According to the Tennessee Department of Corrections, Morton is still on active felony probation and will remain until Dec. 6, 2021.
The charge against Morton stems from a 2008 incident that occurred in Washington County where Morton was accused of abusing his 4-year-old stepson. Morton was indicted in the case by a Washington County Grand Jury in March 2009.
Judge Robert Cupp, who presided over the case, ordered Morton to serve his jail time in increments of two months each year for the first four years of his probation sentence. Morton still has a portion of the jail time to serve, but Cupp ruled during sentencing Morton could serve his jail time on work release.

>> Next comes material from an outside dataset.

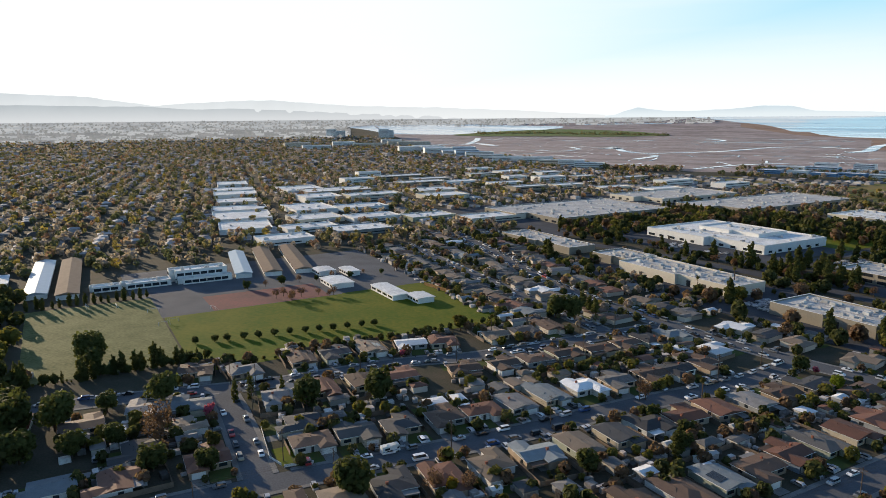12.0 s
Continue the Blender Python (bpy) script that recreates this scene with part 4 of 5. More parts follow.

“We did have fantastic reports on him,” Ross said. “He was a tireless worker and had shown humility and honesty. He would put in hours beyond what was asked of him. We hope that ARM can be a place of rehabilitation and that a past problem will not be a kiss of death to someone’s future.”
Board member Don Steele said all applicants are now required to submit to a background check, and Jones added that she had one completed when she was reinstated as director.